Sherlock Holmes: A Game of Shadows 4K Extras
Again, as with the first film, Warner don't bother to lift a finger when it comes to the extras, not even porting them over to the 4K disc proper. Thankfully, they're still good enough to flip the Blu-ray on for.
Good enough to flip the Blu-ray on for
Another tremendously comprehensive all-in-one Maximum Movie Mode option delivers just about everything you want from the background into this production, and, along with a few further mini-Featurettes, it's a very good offering indeed.
Sherlock Holmes: A Game of Shadows 4K Verdict
Sherlock Holmes: A Game of Shadows 4K Blu-ray Review
Sherlock Holmes: A Game of Shadows makes for a tremendous companion-piece to the superior first outing, and whilst it might lose its way for the middle part of the narrative, it's bookended by an excellent first and last act, and a formidable nemesis for Downey Jr.'s Holmes in Harris' Moriarty. It would be great too see a third entry but you can also understand why, after this definitive confrontation, where would they go from here?

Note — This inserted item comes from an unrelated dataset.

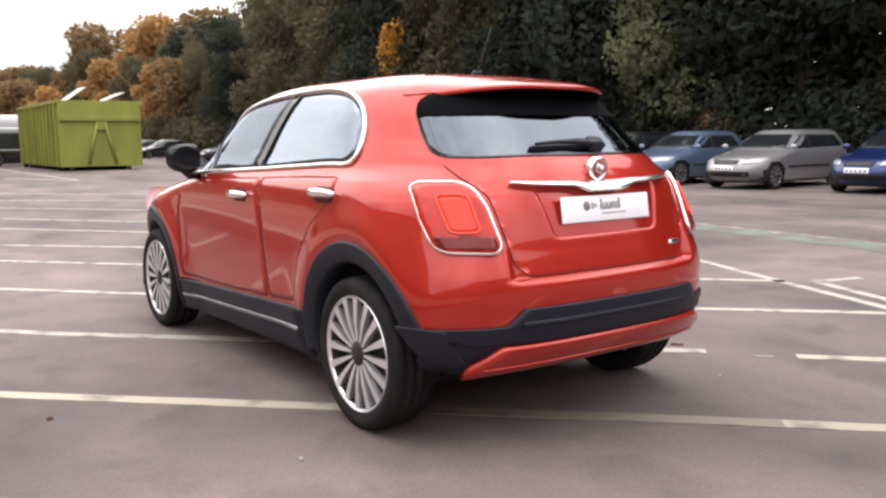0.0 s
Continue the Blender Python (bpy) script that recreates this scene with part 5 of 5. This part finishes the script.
parked_car("dark blue-grey people carrier beside the green skip", P("ink", (0.006, 0.006, 0.011), 0.0), 6.75, 50.4, -78, 5.2, 2.1, 2.15, estate=True, wheel_r=0.40)


# ---- trees ----
def leafage(name, base, other, scale=1.3):
    m = surface(name, base, other, rough=0.75, scale=scale, detail=5, spread=(0.36, 0.64), vary=0.18)
    n, l = m.node_tree.nodes, m.node_tree.links
    b = n["Principled BSDF"]
    b.inputs["Specular IOR Level"].default_value = 0.12
    geo, hsv, mr = n.new("ShaderNodeNewGeometry"), n.new("ShaderNodeHueSaturation"), n.new("ShaderNodeMapRange")
    mr.inputs["To Min"].default_value, mr.inputs["To Max"].default_value = 0.82, 1.2
    l.new(geo.outputs["Random Per Island"], mr.inputs["Value"])
    l.new(mr.outputs["Result"], hsv.inputs["Value"])
    src = b.inputs["Base Color"].links[0].from_socket
    l.new(src, hsv.inputs["Color"])
    l.new(hsv.outputs["Color"], b.inputs["Base Color"])
    thin, mix = n.new("ShaderNodeBsdfTranslucent"), n.new("ShaderNodeMixShader")
    mix.inputs["Fac"].default_value = 0.42
    l.new(hsv.outputs["Color"], thin.inputs["Color"])
    l.new(b.outputs[0], mix.inputs[1])
    l.new(thin.outputs[0], mix.inputs[2])
    l.new(mix.outputs[0], n["Material Output"].inputs["Surface"])
    return m


M_LEAF_DARK = leafage("dark_green_foliage", (0.0362, 0.0438, 0.0331), (0.0452, 0.0513, 0.0392))
M_LEAF_OLIVE = leafage("olive_foliage", (0.106, 0.098, 0.057), (0.143, 0.126, 0.072))
M_LEAF_PALE = leafage("pale_green_foliage", (0.108, 0.119, 0.063), (0.137, 0.144, 0.079))
M_LEAF_ORANGE = leafage("orange_autumn_foliage", (0.4560, 0.2612, 0.0997), (0.3515, 0.2137, 0.0950))
M_LEAF_YELLOW = leafage("yellow_autumn_foliage", (0.58, 0.32, 0.06), (0.50, 0.24, 0.05))
M_LEAF_BROWN = leafage("brown_autumn_foliage", (0.25, 0.155, 0.075), (0.17, 0.125, 0.065))
M_BARK = surface("tree_bark", (0.050, 0.040, 0.032), (0.085, 0.068, 0.052), rough=0.95, scale=5, bump=0.5, bump_scale=25, stretch=(1, 1, 0.3))


def crown(rng, lobes, count, size):
    """Leaf sprays round a set of lobes; each is a small folded blade."""
    v, f = [], []
    vol = np.array([r[0] * r[1] * r[2] for _, r in lobes]) ** 0.7
    pick = rng.choice(len(lobes), count, p=vol / vol.sum())
    for i in pick:
        c, r = lobes[i]
        d = rng.normal(size=3)
        d /= np.linalg.norm(d)
        k = 1.0 - abs(rng.normal()) * 0.22
        p = np.array(c) + d * np.array(r) * max(k, 0.2) * (1 + 0.10 * math.sin(7 * d[0] + 5 * d[2] + i))
        s = size * rng.uniform(0.55, 1.35)
        a = rng.normal(size=3)
        a /= np.linalg.norm(a)
        b = np.cross(a, rng.normal(size=3))
        b /= np.linalg.norm(b)
        n = np.cross(a, b)
        o = len(v)
        v += [tuple(p - a * s), tuple(p + b * s * 0.55 + n * s * 0.18), tuple(p + a * s), tuple(p - b * s * 0.55 + n * s * 0.18)]
        f += [(o, o + 1, o + 2), (o, o + 2, o + 3)]
    return v, f


def tree(name, label, seed, height, spread, leaf, count=4200, size=0.24, low=0.12, slim=1.0, limbs=7):
    """A tapered, slightly bent trunk with limbs, and a crown of leaf sprays in lobes with gaps."""
    rng = np.random.default_rng(seed)
    t = thing(name, label, "tree", pose(0, 0, -50))
    bend = rng.uniform(-0.35, 0.35, 2)
    top = height * 0.86
    spine = [(bend[0] * (z / top) ** 2 * 1.5, bend[1] * (z / top) ** 2 * 1.5, z) for z in np.linspace(-0.1, top, 9)]
    r0 = 0.024 * height
    bm = tube(spine, lambda k: r0 * (1 - 0.88 * k), 9)
    lobes = []
    for i in range(limbs):
        z = height * (low + 0.10 + (0.80 - low) * (i + 0.5) / limbs)
        a = i * 2.4 + rng.uniform(-0.4, 0.4)
        reach = spread * slim * (0.35 + 0.65 * math.sin(math.pi * min(0.95, 0.25 + 0.75 * (z / height)))) * rng.uniform(0.55, 0.95)
        tip = (reach * math.cos(a), reach * math.sin(a), z + reach * 0.35)
        k = z / top
        root = (bend[0] * k * k * 1.5, bend[1] * k * k * 1.5, z * 0.86)
        mid = tuple((root[j] + tip[j]) / 2 + (0.12 * reach if j == 2 else 0) for j in range(3))
        limb = tube([root, mid, tip], lambda q, k=k: r0 * (1 - 0.8 * k) * 0.5 * (1 - 0.8 * q), 6)
        me = bpy.data.meshes.new("tmp")
        limb.to_mesh(me)
        bm.from_mesh(me)
        limb.free()
        bpy.data.meshes.remove(me)
        s = spread * rng.uniform(0.42, 0.62)
        lobes.append(((tip[0] * 0.8, tip[1] * 0.8, tip[2]), (s, s, s * rng.uniform(0.7, 1.05))))
    lobes.append(((spine[-1][0], spine[-1][1], height * 0.88), (spread * 0.45, spread * 0.45, height * 0.13)))
    lobes.append(((0, 0, height * (0.42 + low / 2)), (spread * 0.62, spread * 0.62, height * 0.30)))
    part("trunk", bm, M_BARK, t, "tapered bark trunk with limbs")
    v, f = crown(rng, lobes, count, size)
    me = bpy.data.meshes.new("crown")
    me.from_pydata(v, [], f)
    me.materials.append(leaf)
    cr = new("crown", me)
    cr.parent = t
    return t


def bush(name, label, seed, height, spread, leaf, count=1800, size=0.17):
    rng = np.random.default_rng(seed)
    t = thing(name, label, "bush", pose(0, 0, -50))
    bm = bmesh.new()
    lobes = []
    for i in range(6):
        a = i * 1.05 + rng.uniform(-0.3, 0.3)
        d = spread * rng.uniform(0.25, 0.65)
        z = height * rng.uniform(0.35, 0.72)
        stem = tube([(0.05 * math.cos(a), 0.05 * math.sin(a), -0.05), (d * 0.5 * math.cos(a), d * 0.5 * math.sin(a), z * 0.6), (d * math.cos(a), d * math.sin(a), z)], lambda q: 0.04 * (1 - 0.8 * q), 5)
        me = bpy.data.meshes.new("tmp")
        stem.to_mesh(me)
        bm.from_mesh(me)
        stem.free()
        bpy.data.meshes.remove(me)
        lobes.append(((d * math.cos(a), d * math.sin(a), z), (spread * 0.5, spread * 0.5, height * 0.34)))
    lobes.append(((0, 0, height * 0.30), (spread * 0.8, spread * 0.8, height * 0.32)))
    part("stems", bm, M_BARK, t)
    v, f = crown(rng, lobes, count, size)
    me = bpy.data.meshes.new("foliage")
    me.from_pydata(v, [], f)
    me.materials.append(leaf)
    cr = new("foliage", me)
    cr.parent = t
    return t


rt = random.Random(11)
DARK = [tree("tree", "tall dark green tree behind the parked cars", 21, 12.5, 3.3, M_LEAF_DARK, 11000, 0.155, 0.02), tree("tree", "tall dark green tree behind the parked cars", 22, 13.5, 3.0, M_LEAF_DARK, 11000, 0.155, 0.02, 0.9), tree("tree", "tall olive green tree behind the parked cars", 23, 13.0, 3.4, M_LEAF_OLIVE, 11000, 0.155, 0.02), tree("tree", "tall olive-brown tree behind the parked cars", 29, 12.6, 3.3, M_LEAF_BROWN, 11000, 0.155, 0.02)]
PALE = tree("tree", "pale green tree in front of darker trees", 24, 8.6, 2.3, M_LEAF_PALE, 5200, 0.15, 0.10)
ORANGE = [tree("tree", "orange autumn tree in the distance", 25, 12.0, 4.0, M_LEAF_ORANGE, 3600, 0.36, 0.02), tree("tree", "yellow autumn tree in the distance", 26, 11.0, 3.6, M_LEAF_YELLOW, 3400, 0.36, 0.04), tree("tree", "brown autumn tree in the distance", 27, 13.5, 4.2, M_LEAF_BROWN, 3600, 0.38, 0.02)]
YELLOW = tree("tree", "slim tree with yellow autumn leaves among dark trees", 28, 10.5, 1.1, M_LEAF_YELLOW, 360, 0.20, 0.55, 0.8, 5)
BUSH = [bush("bush", "dark green bush behind the parked cars", 31, 3.4, 2.0, M_LEAF_DARK, 2400, 0.17), bush("bush", "olive bush behind the parked cars", 32, 3.0, 1.9, M_LEAF_OLIVE, 2200, 0.17)]
RUST = bush("bush", "small rust-coloured bush between the parked cars and trees", 33, 2.9, 0.9, M_LEAF_BROWN, 1200, 0.11)


def plant(proto, x, y, s=1.0, z=0.0):
    k = copy_thing(proto, pose(x, y, z, 0, 0, rt.uniform(0, 360)))
    k.scale = (s, s, s * rt.uniform(0.94, 1.08))
    return k


# a belt of trees runs along the east side
y = -16.0
while y < 84:
    kinds = DARK[:2] if y < 26 else ([DARK[0], DARK[2], DARK[2]] if y < 70 else [DARK[2], ORANGE[1], ORANGE[0], ORANGE[2]])
    plant(rt.choice(kinds), 23.6 + rt.uniform(-0.9, 0.9), y + rt.uniform(-0.6, 0.6), rt.uniform(0.9, 1.08) * (1.25 if y < 30 else 1 if y < 50 else 0.84 if y < 60 else 0.66))
    y += 3.1
y = -16.0
while y < 90:
    plant(rt.choice(DARK[:2] if y < 32 else DARK[:3]), 29.0 + rt.uniform(-1.5, 1.5), y + rt.uniform(-0.8, 0.8), rt.uniform(1.1, 1.3) * (1 if y < 50 else 0.84))
    y += 4.2
y = -16.0
while y < 88:
    plant(BUSH[0] if y < 55 else BUSH[1], 21.9 + rt.uniform(-0.4, 0.3), y, rt.uniform(0.8, 1.15))
    y += 2.5
y = 88.0
while y < 330:
    plant(rt.choice(ORANGE + [DARK[2]]), 25.0 + rt.uniform(-2, 2), y, rt.uniform(0.75, 1.1))
    plant(rt.choice(ORANGE + [ORANGE[2], DARK[2]]), 33.0 + rt.uniform(-3, 3), y + 3, rt.uniform(0.95, 1.3))
    y += 7.0
for x, y_ in ((12, 240), (2, 260), (-8, 250), (20, 300), (5, 310), (-20, 270)):
    plant(rt.choice(ORANGE), x, y_, 0.8)
for x, y_, s_, k_ in ((11.5, 124, 0.42, 2), (14.0, 120, 0.66, 0), (17.5, 116, 0.68, 2), (20.5, 110, 0.66, 0)):
    plant(ORANGE[k_], x, y_, s_)
plant(PALE, 21.3, 16.6, 0.95)
plant(YELLOW, 20.9, 33.6, 0.74)
plant(RUST, 20.9, 13.8, 1.0)
plant(RUST, 21.2, 50.0, 1.1)
for proto in DARK + ORANGE + BUSH + [PALE, YELLOW, RUST]:
    for ob in (*proto.children_recursive, proto):
        bpy.data.objects.remove(ob)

Watched back-to-back with the first movie, these are tremendously entertaining and stylish modern Holmes adventures
Warner's 4K releases of the two Ritchie Holmes outings are excellent companion pieces too, with A Game of Shadows afforded strong video and an LFE-demo audio track, even if it's not Atmos. Fans should consider picking up the reasonably priced twin pack.